No news organisation in the West could base their main Middle Eastern bureau anywhere other than Israel, for the simple reason that it was the only free country with a free press, an independent judiciary and a constitution. Researchers and diplomats, as well as reporters, could phone or visit Palestinians in the occupied territories, as indeed could anyone else. Crucially, in an age dominated by images, television crews could get pictures. I am not saying that the authorities do not harass foreign or Israeli correspondents trying to report the undoubted violations of Palestinian rights, simply that they can report from Jerusalem but cannot from Damascus or Riyadh.
Even if the Baathists or Wahaabis let journalists in, they would place them under constant surveillance. Meanwhile any local invited to go on air to criticise his or her rulers would refuse because they knew that they would be running a terrible risk. Moynihan's Law explains why you never hear a BBC or Sky anchor announce, "We are going live to hear our Saudi Arabian editor on the oppression of women in Mecca," although if we are very lucky maybe we will soon.
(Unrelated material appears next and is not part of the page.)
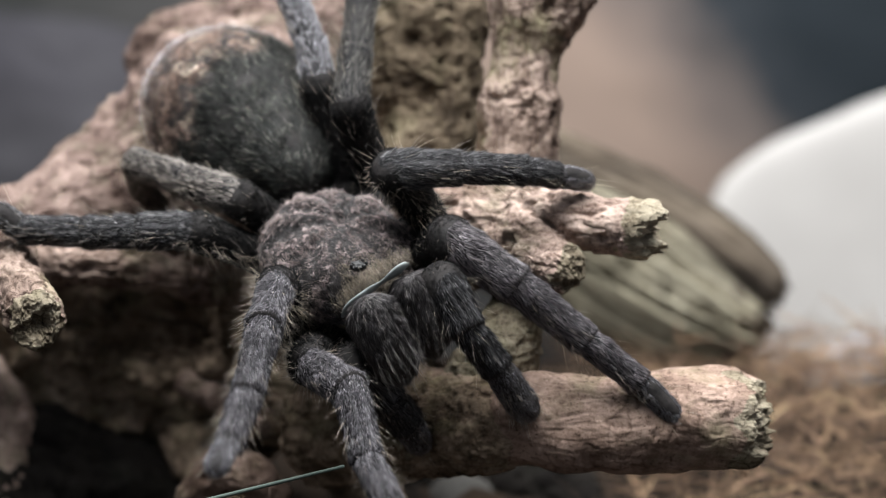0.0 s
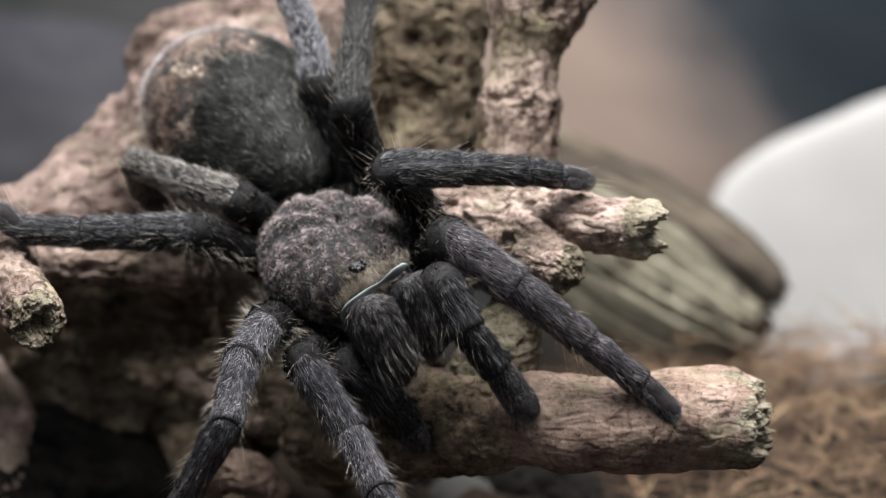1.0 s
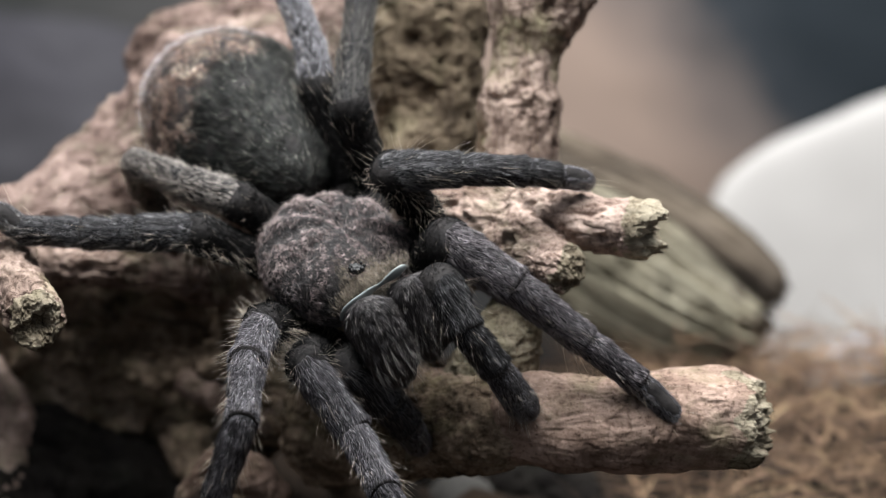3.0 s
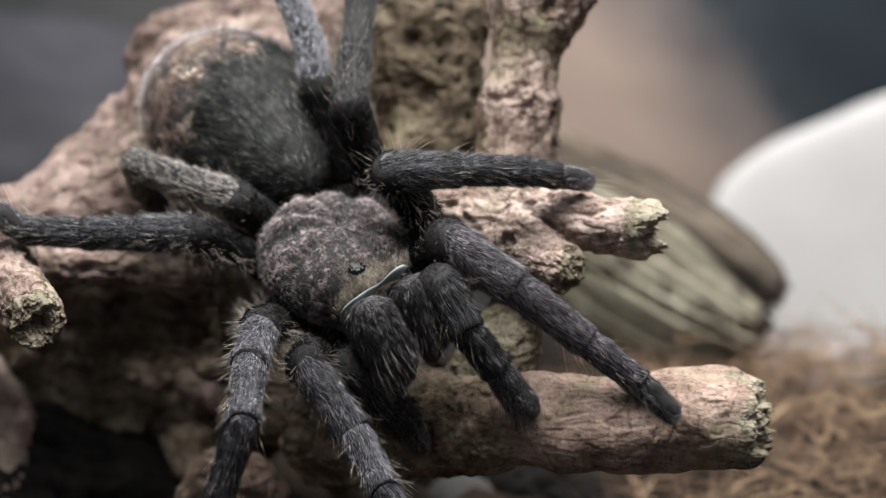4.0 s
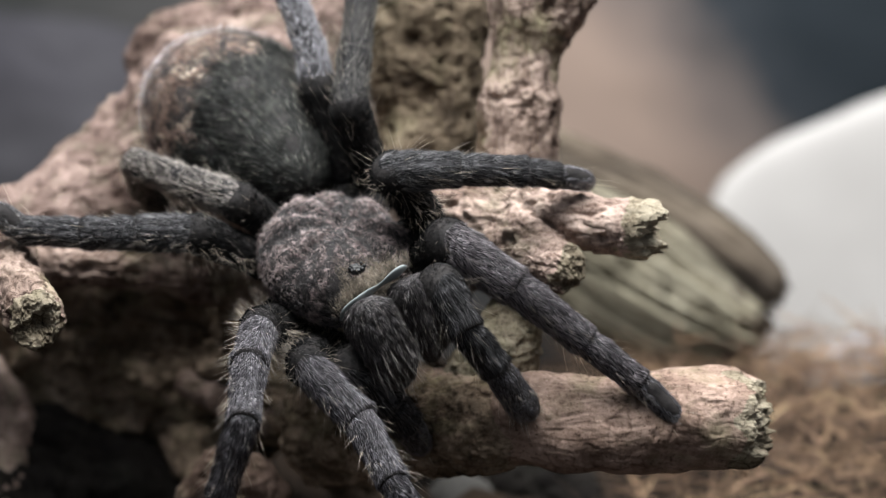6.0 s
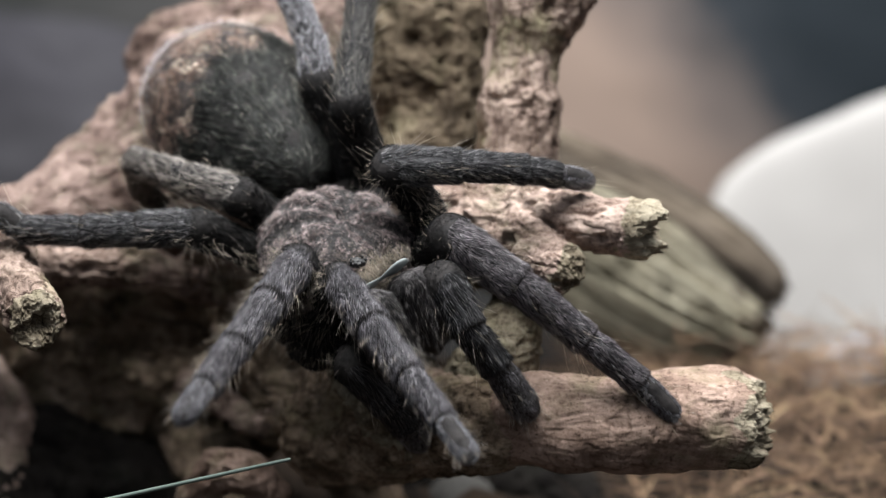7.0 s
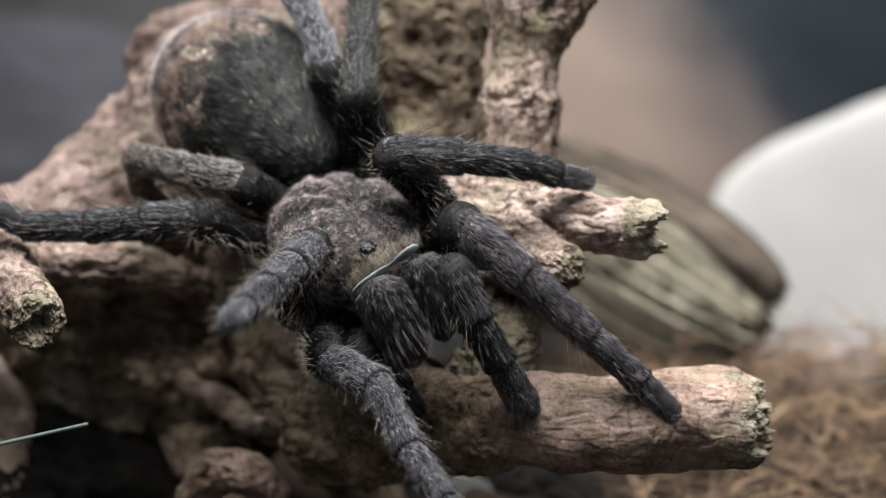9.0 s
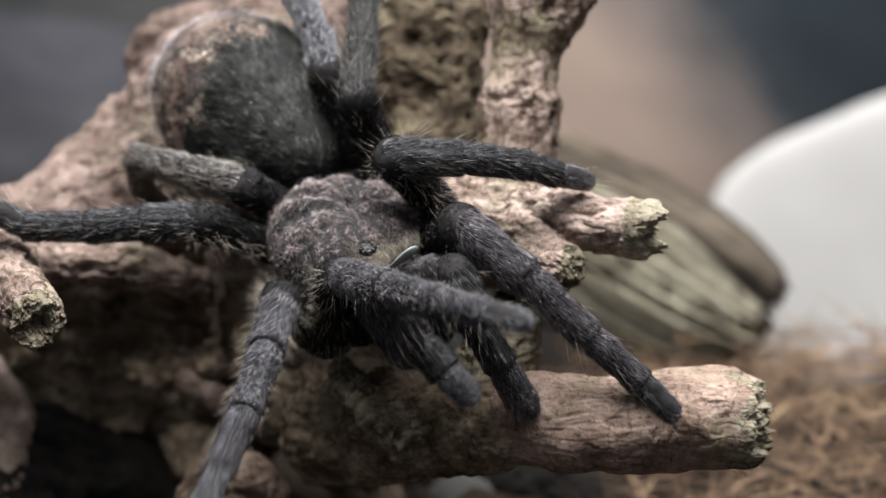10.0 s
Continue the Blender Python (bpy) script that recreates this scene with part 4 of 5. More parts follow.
def motions():
    """The body heaves itself up; six feet and a palp stay planted, and the two free front legs and a palp feel about."""
    body = [
        (0, (0.00030, 0.00010, 0.00048)),
        (0.5, (0.00010, 0.00008, 0.00039)),
        (1, (0.00010, 0.00006, 0.00029)),
        (1.5, (0.00000, 0.00002, 0.00010)),
        (2.5, (0.00000, 0.00002, 0.00010)),
        (4, (0.00000, 0.00000, 0.00000)),
        (6.7, (0.00000, 0.00000, 0.00000)),
        (6.85, (0.00000, 0.00006, 0.00029)),
        (7, (0.00020, 0.00023, 0.00106)),
        (7.25, (0.00039, 0.00041, 0.00193)),
        (7.5, (0.00079, 0.00057, 0.00270)),
        (8, (0.00099, 0.00064, 0.00299)),
        (8.5, (0.00138, 0.00070, 0.00328)),
        (9, (0.00187, 0.00072, 0.00338)),
        (9.5, (0.00187, 0.00066, 0.00309)),
        (10, (0.00187, 0.00066, 0.00309)),
    ]
    walk(spider, [(t, Matrix.Translation(Vector(BODY) + Vector(d))) for t, d in body])

    def shift(t):
        return Vector([float(np.interp(t, [r[0] for r in body], [r[1][k] for r in body])) for k in range(3)])

    def key(leg, rows):
        poses = [(t, leg.poses(joints, shift(t))) for t, joints in rows]
        for i, ob in enumerate(leg.parts):
            walk(ob, [(t, p[i]) for t, p in poses])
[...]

At some level Westerners ought to have registered that millions of people must bite their tongues in the Middle East, and tempered their judgments accordingly. They mistook silence for compliance for a reason the late Fred Halliday, who never shirked from confronting the ugliness of the region, identified when he tried to stop his asinine colleagues at the London School of Economics endorsing the Libyan tyranny. Naturally, Saif Gaddafi could appear suave and at ease in Western circles after having unlimited amounts of stolen money lavished on his education. But, said Halliday, Westerners must realise that the function of plausible and well-groomed men from Libya, Egypt and Saudi Arabia was to impress foreigners by making "compromises with internal hardliners that serve to lessen external pressure". Keep executions and police interrogations off YouTube and the prudent tyrant will be delighted by the readiness of Westerners to dismiss informed criticisms of his regime as neocon propaganda.
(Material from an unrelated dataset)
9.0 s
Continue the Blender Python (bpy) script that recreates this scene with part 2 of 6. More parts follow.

Instead of listening to Halliday, Anthony Giddens flew to meet Gaddafi and uttered the only remark anyone is likely to remember him for. Libya's future was as a "Norway of North Africa: prosperous, democratic and free". How the sight of the Saharan Scandinavians slaughtering their own civilians must perplex him.
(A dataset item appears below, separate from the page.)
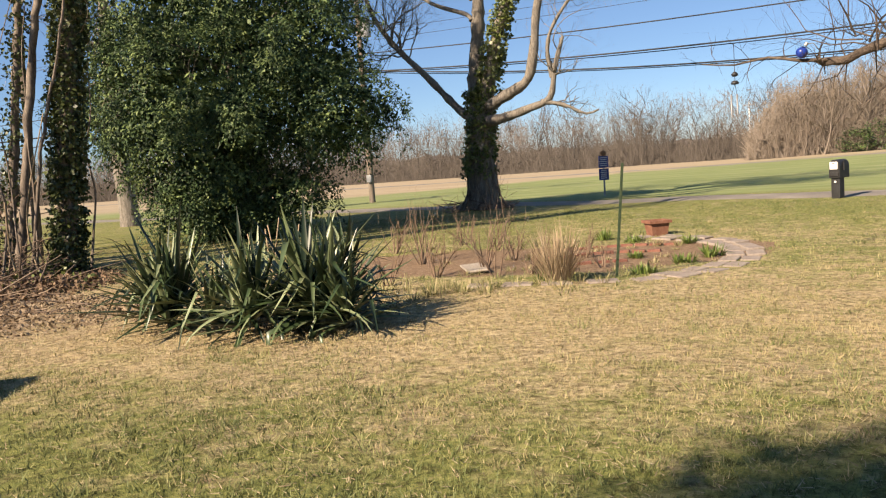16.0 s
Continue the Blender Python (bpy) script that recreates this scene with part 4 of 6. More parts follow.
def grass(name, n, x0, x1, y0, y1, blades_, h, w, spread, label):
    """Tufts of grass blades; each tuft has its own height and its own share of dry blades."""
    cx, cy = rng.uniform(x0, x1, n), rng.uniform(y0, y1, n)
    lush = 0.5 + 0.9 * wobble(cx * 0.8 + 2, cy * 0.9) + 0.6 * wobble(cy * 2.3, cx * 2.1)
    keep = (sample(dirt, cx, cy) + rng.normal(0, 0.18, n) < 0.42) & (sample(bed, cx, cy) < 0.6) & (rng.uniform(0, 1, n) < (0.45 + 0.55 * np.clip(lush, 0, 1)) * np.clip(1.25 - 1.4 * sample(bare, cx, cy), 0.1, 1))
    cx, cy, lush = cx[keep], cy[keep], lush[keep]
    n = len(cx)
    tone = np.clip(sample(dry, cx, cy) * 0.9 - 0.20 + rng.normal(0, 0.27, n) - 0.4 * (lush - 0.5), 0, 1)
    th = h * np.exp(rng.normal(0, 0.38, n)) * (0.75 + 0.4 * np.clip(lush, 0, 1))
    k = np.repeat(np.arange(n), blades_)
    m = len(k)
    off = rng.normal(0, spread, (m, 2))
    x, y = cx[k] + off[:, 0], cy[k] + off[:, 1]
    hh = th[k] * rng.uniform(0.4, 1.25, m)
    tip = (off / spread * 0.35 + rng.normal(0, 0.55, (m, 2))) * hh[:, None]
    a = rng.uniform(0, 2 * np.pi, m)
    ww = w * rng.uniform(0.6, 1.3, m)
    z = ground_z(x, y)
    dx, dy = np.cos(a) * ww / 2, np.sin(a) * ww / 2
    v = np.stack([np.stack([x - dx, y - dy, z - 0.01], 1), np.stack([x + dx, y + dy, z - 0.01], 1), np.stack([x + tip[:, 0], y + tip[:, 1], z + hh], 1)], 1).reshape(-1, 3)
    me = cloud_mesh(name, v, np.arange(3 * m).reshape(m, 3), grass_mat)
    at = me.attributes.new("dry", "FLOAT", "POINT")
    at.data.foreach_set("value", np.repeat(np.clip(tone[k] + rng.normal(0, 0.08, m), 0, 1), 3).astype(np.float32))
    return tagged(new(name, me), label, "grass", kind="stuff")


grass_label = "short patchy lawn grass in tufts, green and straw-coloured"
grass("grass", 19000, -7, 8, 2.5, 9.5, 14, 0.028, 0.007, 0.036, grass_label)
grass("grass", 34000, -13, 9, 9.5, 22, 13, 0.028, 0.009, 0.048, grass_label)
grass("grass", 12000, -17, 12, 22, 37, 12, 0.036, 0.015, 0.08, grass_label)

keep_rng, rng = rng, np.random.default_rng(47)
grass("grass", 4000, -11, -1, 13.6, 18.2, 13, 0.031, 0.009, 0.05, "fresh green grass tufts in the lawn beside the drive")
rng = keep_rng

straw_mat = material("dead_grass", [(0.178, 0.132, 0.0759), (0.297, 0.234, 0.139), (0.409, 0.337, 0.215)], 0.85, 3, 30, 0, island=0.6)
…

Gaddafi was hardly an exception. From the moment he took power in Syria on the sole ground that he was his father's son, Bashir al-Assad has heard politicians insist that he is a Baathist they can do business with. Only last month, Anna Wintour, a fashion magazine editor who could be a tenured LSE professor, allowed her Vogue staff to simper that Bashir's wife was "the most magnetic of first ladies". For all the Western fawning, the denial of Syrian liberty continued undiminished, but it could only be brought to the world by talking to exiles or explaining the totalitarian nature of the Baath Party, neither of which would have made good television.